Avec 54 États membres, un poids démographique de plus d’1,3 milliard d’habitants et une présence croissante dans les dossiers de paix et de sécurité, l’Afrique demeure pourtant le seul grand bloc régional privé de siège permanent au Conseil.
Une anomalie, rappellent inlassablement les capitales africaines, d’autant plus paradoxale que la majorité des questions inscrites à l’agenda du Conseil concernent directement le continent.
Au delà des principes, c’est une méthode qu’a défendue la représentante algérienne : parler d’une seule voix, verrouiller les paramètres communs de la revendication et transférer ce bloc d’exigences dans l’arène onusienne où s’éternisent les négociations intergouvernementales informelles sur la réforme.

L’idée est simple : réduire les marges de manœuvre laissées aux partisans d’une réforme « à la carte », qui morcellerait les ambitions africaines en offres intermédiaires, graduelles ou conditionnelles.
Le modèle de réforme adopté par le Sommet dont les contours précis n’ont pas été détaillés publiquement viserait précisément à consolider le socle africain autour d’exigences non négociables, tout en définissant un cadre tactique pour engager le dialogue avec les autres groupes régionaux et les membres permanents (P5), eux mêmes divisés sur la nature et l’ampleur du futur élargissement.

L’Algérie, une diplomatie de constance
Membre actif des mécanismes de l’UA consacrés aux grandes réformes de la gouvernance mondiale, l’Algérie s’inscrit dans une diplomatie de continuité : soutien à la représentation africaine pleine et entière, défense du multilatéralisme et promotion d’un ordre international plus inclusif.
À l’heure où les fractures géopolitiques se creusent et où la crédibilité des institutions internationales est questionnée, Alger estime que la légitimité du Conseil de sécurité passe par l’inclusion de l’Afrique à tous les niveaux de décision.
Cette position s’articule également avec l’action de l’Algérie au sein des fora multilatéraux sur les questions de paix, de sécurité, de développement et de gouvernance.
Elle réaffirme, à travers la voix de Mme Mansouri, que le rééquilibrage du Conseil n’est pas un « bonus » accordé au continent, mais une condition sine qua non pour restaurer la confiance entre le Sud global et les institutions internationales.
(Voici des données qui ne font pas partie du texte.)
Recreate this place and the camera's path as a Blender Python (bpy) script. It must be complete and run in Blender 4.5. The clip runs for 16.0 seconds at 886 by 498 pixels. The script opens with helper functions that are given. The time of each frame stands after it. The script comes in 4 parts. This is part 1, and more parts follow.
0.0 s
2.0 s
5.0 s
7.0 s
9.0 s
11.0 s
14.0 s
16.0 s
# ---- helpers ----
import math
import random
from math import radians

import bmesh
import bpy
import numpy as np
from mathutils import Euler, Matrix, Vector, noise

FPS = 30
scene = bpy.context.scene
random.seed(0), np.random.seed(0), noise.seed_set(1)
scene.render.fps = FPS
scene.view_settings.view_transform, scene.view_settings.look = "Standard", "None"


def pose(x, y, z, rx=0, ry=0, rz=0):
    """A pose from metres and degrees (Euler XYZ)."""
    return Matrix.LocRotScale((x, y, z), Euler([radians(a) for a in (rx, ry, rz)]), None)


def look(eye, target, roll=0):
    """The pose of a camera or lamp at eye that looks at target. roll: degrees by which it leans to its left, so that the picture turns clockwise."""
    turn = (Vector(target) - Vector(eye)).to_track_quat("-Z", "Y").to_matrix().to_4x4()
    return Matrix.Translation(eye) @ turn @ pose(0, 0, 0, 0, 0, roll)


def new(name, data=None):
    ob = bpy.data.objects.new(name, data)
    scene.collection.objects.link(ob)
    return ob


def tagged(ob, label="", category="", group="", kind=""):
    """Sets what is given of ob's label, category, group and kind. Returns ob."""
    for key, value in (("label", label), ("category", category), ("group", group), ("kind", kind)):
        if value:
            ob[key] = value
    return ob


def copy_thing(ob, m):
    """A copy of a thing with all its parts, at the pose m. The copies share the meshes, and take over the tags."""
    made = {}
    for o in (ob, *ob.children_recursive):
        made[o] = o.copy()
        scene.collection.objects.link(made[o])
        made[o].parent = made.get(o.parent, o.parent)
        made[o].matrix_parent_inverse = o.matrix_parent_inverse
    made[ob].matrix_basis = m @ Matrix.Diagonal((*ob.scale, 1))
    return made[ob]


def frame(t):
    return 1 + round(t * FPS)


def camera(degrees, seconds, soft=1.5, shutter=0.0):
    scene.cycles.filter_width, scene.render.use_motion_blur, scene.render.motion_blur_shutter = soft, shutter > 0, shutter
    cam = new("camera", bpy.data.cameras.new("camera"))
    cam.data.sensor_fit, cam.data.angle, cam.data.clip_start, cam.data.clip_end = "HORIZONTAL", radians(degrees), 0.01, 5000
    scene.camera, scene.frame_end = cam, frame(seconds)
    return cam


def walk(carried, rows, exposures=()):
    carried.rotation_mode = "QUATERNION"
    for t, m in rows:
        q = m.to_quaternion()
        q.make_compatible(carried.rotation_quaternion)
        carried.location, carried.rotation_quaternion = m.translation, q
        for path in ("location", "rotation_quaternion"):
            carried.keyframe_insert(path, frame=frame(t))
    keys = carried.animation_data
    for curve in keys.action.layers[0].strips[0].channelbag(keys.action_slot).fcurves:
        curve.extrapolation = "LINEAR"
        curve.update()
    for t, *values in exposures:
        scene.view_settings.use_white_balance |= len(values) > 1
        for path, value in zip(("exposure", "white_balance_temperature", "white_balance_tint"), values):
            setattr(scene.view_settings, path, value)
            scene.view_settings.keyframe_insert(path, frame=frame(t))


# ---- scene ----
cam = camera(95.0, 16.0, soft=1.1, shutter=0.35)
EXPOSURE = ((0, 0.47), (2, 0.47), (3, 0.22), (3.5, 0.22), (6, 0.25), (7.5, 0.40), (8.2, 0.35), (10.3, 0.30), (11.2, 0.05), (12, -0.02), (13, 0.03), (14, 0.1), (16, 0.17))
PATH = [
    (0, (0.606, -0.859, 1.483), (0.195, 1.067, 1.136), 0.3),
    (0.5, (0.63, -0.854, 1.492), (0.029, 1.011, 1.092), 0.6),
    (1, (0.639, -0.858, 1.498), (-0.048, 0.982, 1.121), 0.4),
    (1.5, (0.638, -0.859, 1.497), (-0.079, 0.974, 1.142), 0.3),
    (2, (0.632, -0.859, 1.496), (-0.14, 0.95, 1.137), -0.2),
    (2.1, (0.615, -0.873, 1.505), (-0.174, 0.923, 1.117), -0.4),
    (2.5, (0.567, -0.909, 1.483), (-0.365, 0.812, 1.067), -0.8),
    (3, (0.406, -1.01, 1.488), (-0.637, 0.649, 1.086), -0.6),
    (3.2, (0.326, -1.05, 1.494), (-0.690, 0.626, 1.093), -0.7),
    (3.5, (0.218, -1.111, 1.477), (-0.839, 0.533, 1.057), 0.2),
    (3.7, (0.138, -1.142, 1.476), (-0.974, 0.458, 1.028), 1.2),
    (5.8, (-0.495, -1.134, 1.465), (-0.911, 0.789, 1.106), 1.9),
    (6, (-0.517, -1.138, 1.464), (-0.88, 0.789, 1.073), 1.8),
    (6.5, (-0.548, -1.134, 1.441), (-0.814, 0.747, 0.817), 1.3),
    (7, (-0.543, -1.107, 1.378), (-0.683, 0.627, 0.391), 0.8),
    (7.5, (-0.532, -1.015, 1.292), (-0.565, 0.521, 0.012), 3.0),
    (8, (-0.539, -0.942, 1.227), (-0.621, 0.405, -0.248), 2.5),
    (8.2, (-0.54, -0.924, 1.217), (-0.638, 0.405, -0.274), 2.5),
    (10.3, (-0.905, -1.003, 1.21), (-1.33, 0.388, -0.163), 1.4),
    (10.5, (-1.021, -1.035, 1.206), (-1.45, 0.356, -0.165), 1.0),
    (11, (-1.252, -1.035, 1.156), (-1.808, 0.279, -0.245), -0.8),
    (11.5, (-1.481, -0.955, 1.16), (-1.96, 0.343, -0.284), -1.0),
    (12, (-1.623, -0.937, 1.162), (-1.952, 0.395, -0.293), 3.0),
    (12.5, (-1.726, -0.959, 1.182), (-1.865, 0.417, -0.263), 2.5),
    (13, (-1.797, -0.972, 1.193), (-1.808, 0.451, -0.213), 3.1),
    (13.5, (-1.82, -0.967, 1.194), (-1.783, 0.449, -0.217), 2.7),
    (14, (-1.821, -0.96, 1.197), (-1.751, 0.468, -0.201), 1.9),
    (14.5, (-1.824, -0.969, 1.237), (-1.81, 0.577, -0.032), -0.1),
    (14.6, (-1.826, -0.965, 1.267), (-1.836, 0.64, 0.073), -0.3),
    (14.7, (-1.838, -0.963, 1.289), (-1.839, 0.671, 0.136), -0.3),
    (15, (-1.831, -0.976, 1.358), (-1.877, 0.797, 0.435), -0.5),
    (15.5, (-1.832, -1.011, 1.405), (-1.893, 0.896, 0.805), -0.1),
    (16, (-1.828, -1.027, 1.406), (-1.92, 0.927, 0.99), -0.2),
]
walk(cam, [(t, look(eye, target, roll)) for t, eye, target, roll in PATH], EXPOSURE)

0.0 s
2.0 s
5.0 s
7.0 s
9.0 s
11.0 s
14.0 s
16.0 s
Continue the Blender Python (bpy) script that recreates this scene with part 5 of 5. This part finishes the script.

Le débat sur la réforme du Conseil de sécurité n’oppose pas seulement l’Afrique aux cinq membres permanents : il se joue aussi entre modèles concurrents d’élargissement (augmentation des sièges permanents, création de catégories hybrides, extension des sièges non permanents avec mandats renouvelables, etc.) et entre groupes régionaux aux revendications divergentes (G4, L.69, Uniting for Consensus, pays arabes, etc.).
Dans ce paysage fragmenté, l’unité africaine constitue le principal levier de puissance.
Le Sommet du C10 apparaît ainsi comme un jalon tactique : en consolidant l’approche commune, il dessine une trajectoire plus lisible pour les prochaines sessions de l’Assemblée générale et les cycles de négociation qui détermineront, peut être, la première réforme substantielle du Conseil depuis 1965. Les prochaines étapes s’annoncent cruciales : Transmission formelle du modèle africain au président de l’Assemblée générale de l’ONU, afin qu’il soit intégré aux discussions intergouvernementales.
Intensification du plaidoyer diplomatique auprès des membres permanents et des autres groupes régionaux, pour arrimer la demande africaine à une coalition élargie favorable à un élargissement ambitieux.

Maintien de l’unité africaine, condition sine qua non pour éviter la dilution des revendications dans des compromis minimalistes.
Le Comité des Dix est le groupe mandaté par l’Union africaine pour porter, affiner et défendre la position commune africaine sur la réforme du Conseil de sécurité.
Il est chargé de négocier, sensibiliser et coordonner la stratégie du continent au sein des enceintes multilatérales.

Consensus d’Ezulwini & Déclaration de Syrte
Adoptés en 2005, ces deux textes constituent la doctrine officielle de l’Afrique : au moins deux sièges permanents avec droit de veto et cinq sièges non permanents pour le continent au Conseil de sécurité.
Ils affirment que le droit de veto, tant qu’il existe, doit être étendu aux nouveaux membres permanents, tout en contestant son principe. Si le chemin vers une réforme du Conseil de sécurité demeure escarpé, l’Afrique affûte ses instruments de négociation et resserre ses positions.
En reprenant avec force les fondamentaux du Consensus d’Ezulwini et de la Déclaration de Syrte, la représentation algérienne a rappelé que le moment n’est plus aux ambiguïtés : le XXIᵉ siècle exige un Conseil de sécurité représentatif, équitable et légitime.
Et l’Afrique entend y prendre toute sa place.